Most likely, we will see a combination of tough rhetoric, bargaining for discrete advantages, and operational delays if talks stall. The political calculus will weigh the domestic benefits of appearing tough against the economic cost to U.S. producers and workers. In the meantime, affected businesses and local governments will press for clarity, legal remedies and rapid resolution, since supply chains do not pause for prolonged diplomacy.
The Warhial Perspective
This episode illustrates a growing pattern: strategic infrastructure, even when the product of bilateral agreements, is increasingly vulnerable to domestic political use. The threat to block a bridge predominantly financed by Canada but intended to serve closely interlinked economies reveals a risky logic—public assets used as bargaining chips in geopolitical contests. In practical terms, the current tactic seeks to convert a regional project into leverage for broader negotiations, mobilizing economic grievances and assertions of national sovereignty.

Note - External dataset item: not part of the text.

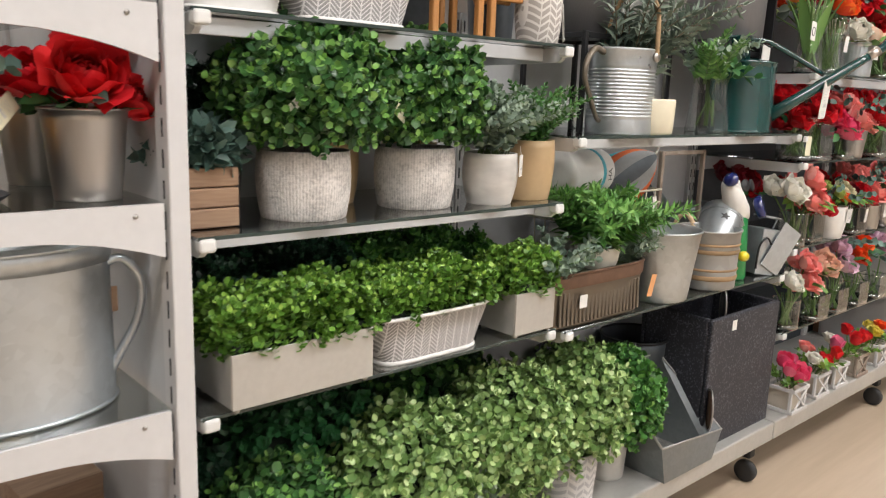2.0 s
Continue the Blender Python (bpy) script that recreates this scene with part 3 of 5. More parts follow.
def tag(parent, at, w=0.03, h=0.055, turn=(0, 0, 0), mat="paper", lines=4, string=0.02):
    """A swing ticket on a string, with a bar code and lines of small print."""
    t = part("price_tag", box_me("price_tag", (w, 0.0012, h), M[mat], 0.0004, 1), parent, "printed card price tag", (at[0], at[1], at[2] - h), turn)
    V, F = [], []

    def bar(x, z, bw, bh):
        k = len(V)
        V.extend([(x, -0.0011, z), (x + bw, -0.0011, z), (x + bw, -0.0011, z + bh), (x, -0.0011, z + bh)])
        F.append((k, k + 1, k + 2, k + 3))
    for i in range(9):
        bar(-w * 0.27 + i * w * 0.06, h * 0.3, w * (0.015 + 0.03 * (i * 7 % 3) / 2), h * 0.11)
    for i in range(lines):
        bar(-w * 0.3, h * (0.50 + 0.085 * i), w * (0.3 + 0.25 * ((i * 5) % 3) / 2), h * 0.014)
    for i in range(3):
        bar(-w * 0.3, h * (0.08 + 0.05 * i), w * 0.58, h * 0.010)
    part("print", mesh_of("print", V, F, M["grey_ink"]), t)
    if string:
        part("string", tube_me("string", [(0, 0, h * 0.92), (0.002, 0.004, h + string)], 0.0006, M["paper"], 5), t)
    return t


VASES = {}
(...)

Forecast: the U.S. administration may win specific concessions—from revenue sharing to procurement clauses—but a total and permanent blockade is unlikely over the long term given the political and economic costs across affected U.S. states. Nevertheless, even temporary delays inflict real harm: companies and workers cannot afford prolonged uncertainty. The true danger lies in precedent: if transboundary projects can be recalibrated or halted through political pressure, the perceived security of international infrastructure investment diminishes. The optimal response from impacted stakeholders is a calibrated mix of public pressure, legal clarity and pragmatic negotiation to convert a temporary political dispute into a stable, enforceable solution that protects economic interests and bilateral relations.